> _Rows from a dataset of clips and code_
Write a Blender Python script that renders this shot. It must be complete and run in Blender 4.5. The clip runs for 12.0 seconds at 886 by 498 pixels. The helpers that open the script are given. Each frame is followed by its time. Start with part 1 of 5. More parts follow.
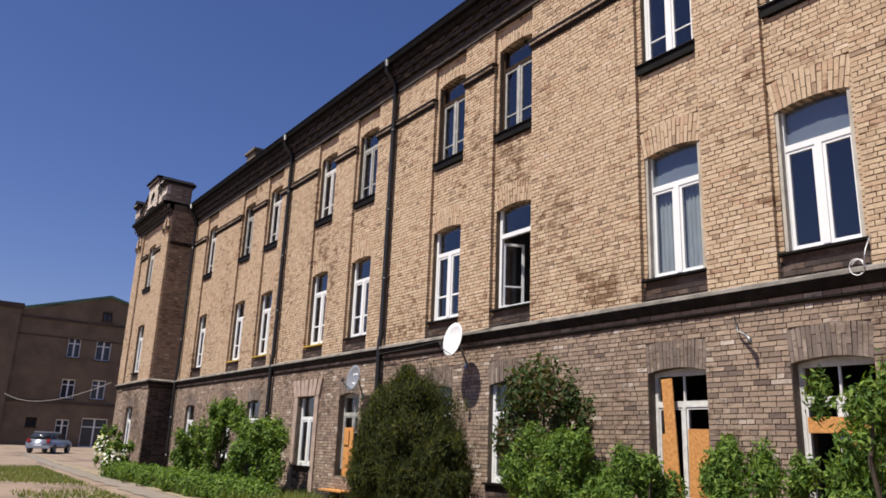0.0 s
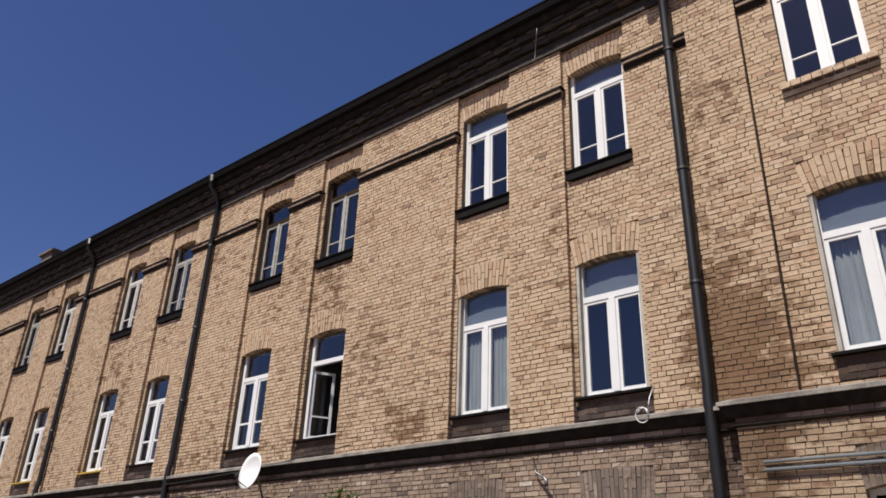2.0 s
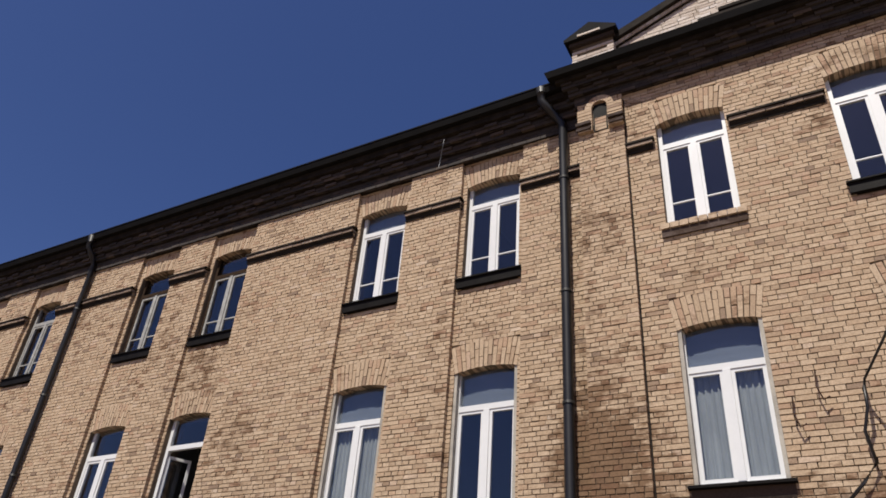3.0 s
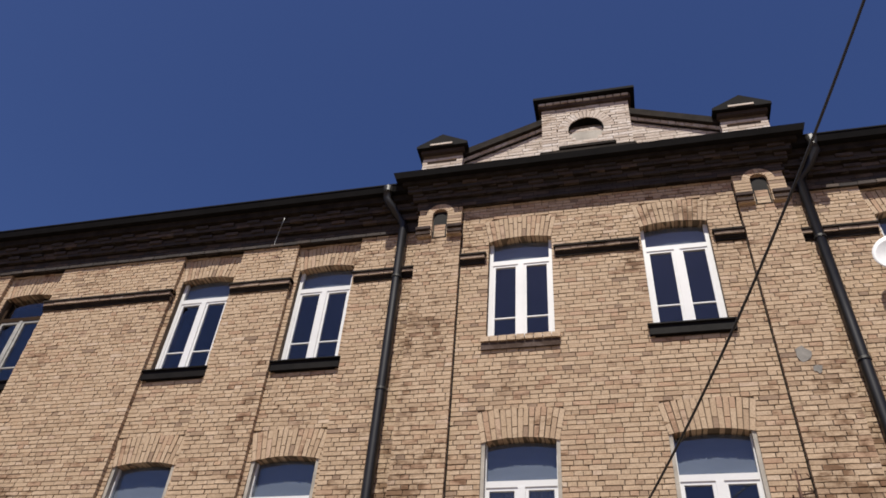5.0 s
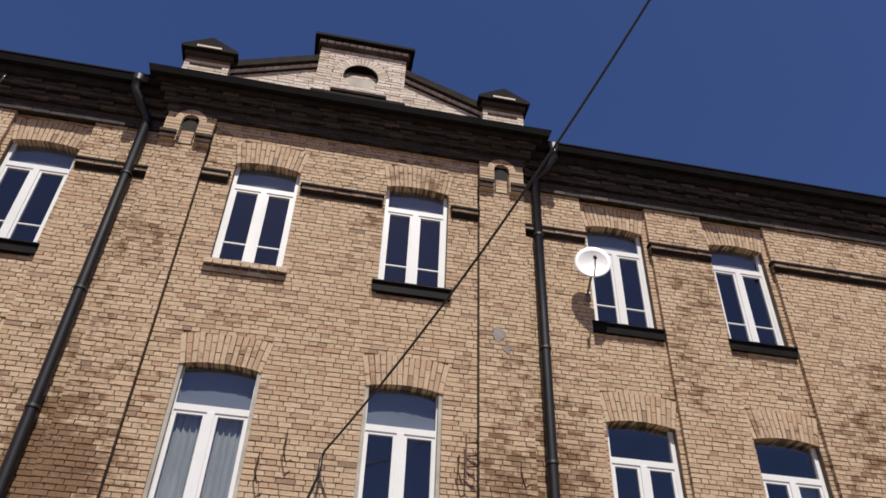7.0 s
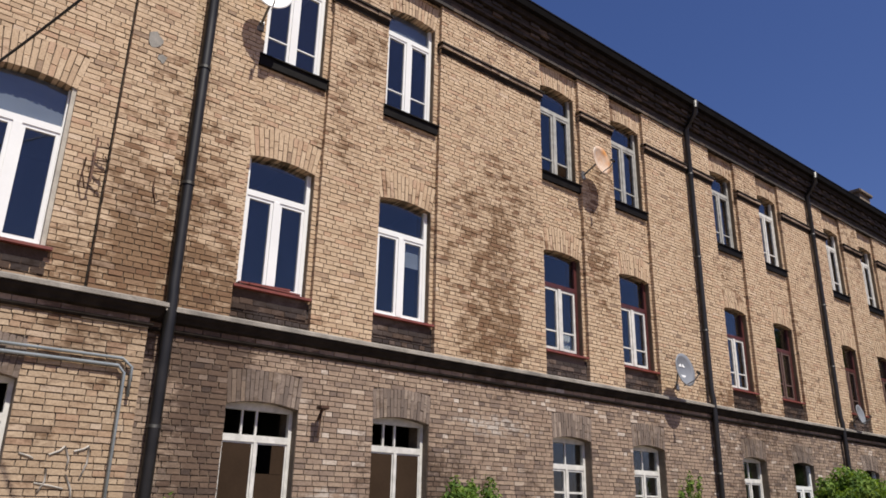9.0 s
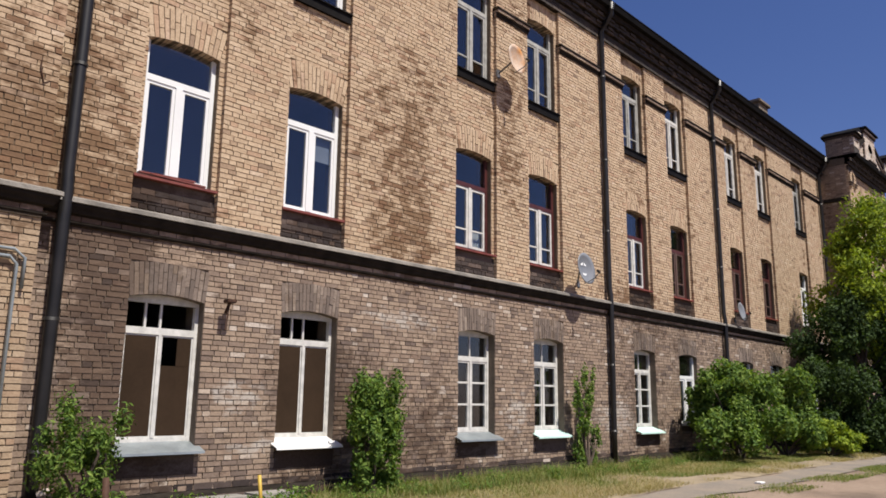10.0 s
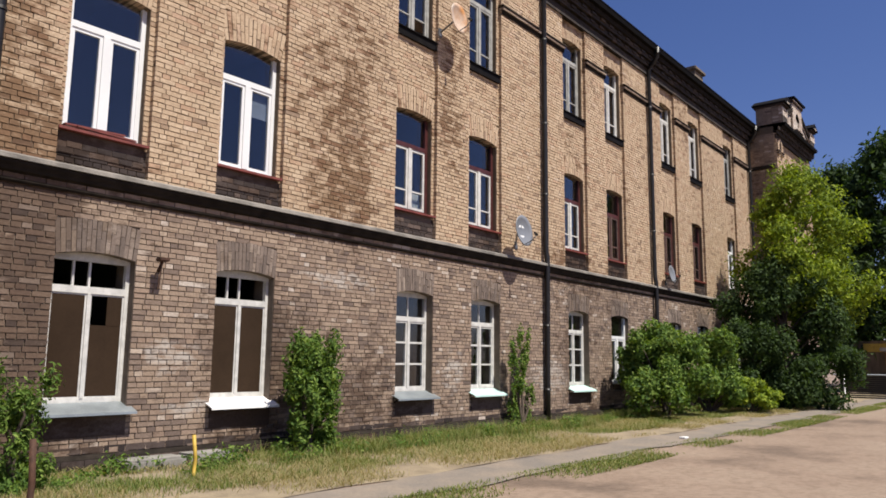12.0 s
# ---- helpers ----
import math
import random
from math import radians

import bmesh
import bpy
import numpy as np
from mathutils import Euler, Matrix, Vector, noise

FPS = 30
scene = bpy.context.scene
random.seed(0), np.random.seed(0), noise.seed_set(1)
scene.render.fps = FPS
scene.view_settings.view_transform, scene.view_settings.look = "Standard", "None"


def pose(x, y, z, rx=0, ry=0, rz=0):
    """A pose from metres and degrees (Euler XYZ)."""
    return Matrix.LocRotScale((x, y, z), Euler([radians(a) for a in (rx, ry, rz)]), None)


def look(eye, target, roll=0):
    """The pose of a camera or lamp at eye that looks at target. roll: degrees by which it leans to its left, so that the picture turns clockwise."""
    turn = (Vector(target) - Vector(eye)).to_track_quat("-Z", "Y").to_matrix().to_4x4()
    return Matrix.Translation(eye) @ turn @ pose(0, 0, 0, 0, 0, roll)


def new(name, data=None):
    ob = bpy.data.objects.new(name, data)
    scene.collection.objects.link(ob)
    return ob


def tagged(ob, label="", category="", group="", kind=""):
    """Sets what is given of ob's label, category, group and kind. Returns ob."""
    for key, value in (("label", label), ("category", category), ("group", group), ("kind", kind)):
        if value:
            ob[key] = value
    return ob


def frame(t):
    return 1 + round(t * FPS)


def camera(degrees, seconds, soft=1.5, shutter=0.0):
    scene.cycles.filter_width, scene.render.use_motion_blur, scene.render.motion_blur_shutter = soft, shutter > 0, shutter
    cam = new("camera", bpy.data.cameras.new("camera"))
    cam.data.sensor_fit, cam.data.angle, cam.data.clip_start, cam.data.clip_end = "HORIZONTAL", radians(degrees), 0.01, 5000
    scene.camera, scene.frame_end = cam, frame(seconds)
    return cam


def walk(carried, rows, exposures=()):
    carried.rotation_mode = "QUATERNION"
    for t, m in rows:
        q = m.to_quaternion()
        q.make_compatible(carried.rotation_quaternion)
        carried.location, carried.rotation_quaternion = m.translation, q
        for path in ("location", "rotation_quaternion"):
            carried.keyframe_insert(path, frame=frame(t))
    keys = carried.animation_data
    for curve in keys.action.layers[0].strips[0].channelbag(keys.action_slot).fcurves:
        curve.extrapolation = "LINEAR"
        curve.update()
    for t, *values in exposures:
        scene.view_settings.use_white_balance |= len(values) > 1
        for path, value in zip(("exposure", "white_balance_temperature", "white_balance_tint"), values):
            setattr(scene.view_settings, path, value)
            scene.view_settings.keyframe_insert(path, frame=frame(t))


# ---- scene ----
cam = camera(60.91, 12.0, 1.7, 0.0)
PATH = [
    (0.0, pose(0, 0, 1.5, 104.99, -2.23, 54.30)),
    (0.5, pose(0, 0, 1.5, 105.95, -1.92, 51.99)),
    (1.0, pose(0, 0, 1.5, 108.16, -1.60, 48.23)),
    (1.5, pose(0, 0, 1.5, 111.96, -1.60, 44.34)),
    (2.0, pose(0, 0, 1.5, 115.33, -2.00, 39.64)),
    (2.5, pose(0, 0, 1.5, 119.06, -3.34, 33.58)),
    (3.0, pose(0, 0, 1.5, 123.42, -4.11, 28.76)),
    (5.0, pose(0, 0, 1.5, 131.55, -3.81, 12.76)),
    (5.5, pose(0, 0, 1.5, 131.54, -3.49, 8.02)),
    (6.0, pose(0, 0, 1.5, 131.47, -3.22, 2.75)),
    (6.5, pose(0, 0, 1.5, 131.05, -2.95, -3.14)),
    (7.0, pose(0, 0, 1.5, 128.25, -1.75, -11.00)),
    (7.5, pose(0, 0, 1.5, 124.55, -1.67, -20.69)),
    (9.5, pose(0, 0, 1.5, 104.56, -0.86, -43.34)),
    (10.0, pose(0, 0, 1.5, 101.48, -0.69, -46.47)),
    (10.5, pose(0, 0, 1.5, 100.28, -0.64, -48.92)),
    (11.0, pose(0, 0, 1.5, 99.37, -0.62, -50.30)),
    (11.5, pose(0, 0, 1.5, 98.82, -0.58, -50.96)),
    (12.0, pose(0, 0, 1.5, 98.55, -0.60, -51.15)),
]
walk(cam, PATH, [(0.0, 0.62), (1.5, 0.46), (3.0, 0.27), (7.0, 0.28), (7.8, 0.30), (9.5, 0.53), (12.0, 0.58)])

# ---- light ----
SUN_ELEVATION = radians(61)
world = bpy.data.worlds.new("sky")
scene.world = world
world.use_nodes = True
wn = world.node_tree
sky = wn.nodes.new("ShaderNodeTexSky")
sky.sky_type, sky.sun_disc = "NISHITA", False
sky.sun_elevation, sky.sun_rotation = SUN_ELEVATION, radians(178)
sky.air_density, sky.dust_density, sky.ozone_density = 1.0, 0.8, 3.0
deeper = wn.nodes.new("ShaderNodeHueSaturation")
deeper.inputs["Saturation"].default_value = 1.14
tint = wn.nodes.new("ShaderNodeMix")
tint.data_type, tint.blend_type = "RGBA", "MULTIPLY"
tint.inputs[0].default_value, tint.inputs[7].default_value = 1.0, (1.07, 0.965, 1.20, 1)
wn.links.new(sky.outputs[0], tint.inputs[6])
wn.links.new(tint.outputs[2], deeper.inputs["Color"])
wn.links.new(deeper.outputs[0], wn.nodes["Background"].inputs[0])
wn.nodes["Background"].inputs[1].default_value = 0.055
sun = new("sun", bpy.data.lights.new("sun", "SUN"))
sun.data.energy, sun.data.angle, sun.data.color = 5.0, radians(0.5), (1.0, 0.95, 0.86)
sun.matrix_world = look((0, -30, 30 * math.tan(SUN_ELEVATION)), (1, 0, 0))

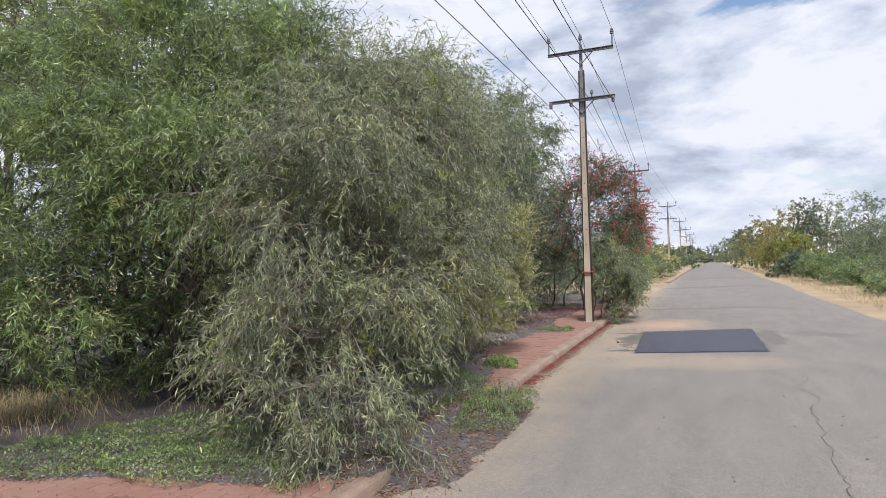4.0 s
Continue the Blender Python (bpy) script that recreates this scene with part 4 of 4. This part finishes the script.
LEFT = [(-4.0, 57, 2.6, 2.4, "leaf_olive", "bush"), (-3.4, 63, 3.2, 2.6, "leaf_gum", "bush"), (-5.6, 60, 3.6, 3.0, "leaf_yellow", "bush"), (-3.0, 70, 3.2, 2.6, "leaf_yellow", "bush"), (-4.0, 78, 4.2, 3.4, "leaf_olive", "tree"), (-2.6, 88, 3.4, 2.8, "leaf_gum", "bush"),
        (-3.4, 98, 4.4, 3.6, "leaf_olive", "tree"), (-2.4, 112, 3.8, 3.4, "leaf_dark", "tree"), (-2.6, 128, 4.6, 4.0, "leaf_gum", "tree"), (-2.0, 148, 5.0, 4.4, "leaf_dark", "tree"), (-1.6, 172, 5.6, 4.8, "leaf_olive", "tree"), (-1.0, 205, 6.4, 5.2, "leaf_dark", "tree"),
        (-9.0, 44, 4.2, 3.6, "leaf_feather", "tree"), (-11.0, 54, 5.0, 4.2, "leaf_olive", "tree"), (-9.0, 66, 5.0, 4.0, "leaf_dark", "tree"), (5.0, 275, 7.5, 7.0, "leaf_dark", "tree"), (10.0, 280, 8.0, 7.0, "leaf_gum", "tree"), (0.0, 268, 7.0, 6.0, "leaf_olive", "tree"), (3.0, 262, 3.2, 4.0, "leaf_dark", "bush"), (7.0, 262, 3.4, 4.0, "leaf_gum", "bush"), (11.0, 264, 3.4, 4.0, "leaf_dark", "bush"), (-1.0, 226, 3.4, 4.0, "leaf_dark", "bush"), (1.0, 242, 3.6, 4.0, "leaf_gum", "bush"), (-4.0, 214, 4.0, 4.5, "leaf_olive", "bush"), (-3.0, 262, 4.0, 5.0, "leaf_dark", "bush"), (-5.0, 36.5, 2.4, 2.2, "leaf_gum", "bush")]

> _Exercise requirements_
Starting at the first line of the material, output exactly the lines up to and including the one with "scene = bpy.context.scene". Do not include the pictures.

> _Finished answer_
Write a Blender Python script that renders this shot. It must be complete and run in Blender 4.5. The clip runs for 12.0 seconds at 886 by 498 pixels. The helpers that open the script are given. Each frame is followed by its time. Start with part 1 of 5. More parts follow.
0.0 s
2.0 s
3.0 s
5.0 s
7.0 s
9.0 s
10.0 s
12.0 s
# ---- helpers ----
import math
import random
from math import radians

import bmesh
import bpy
import numpy as np
from mathutils import Euler, Matrix, Vector, noise

FPS = 30
scene = bpy.context.scene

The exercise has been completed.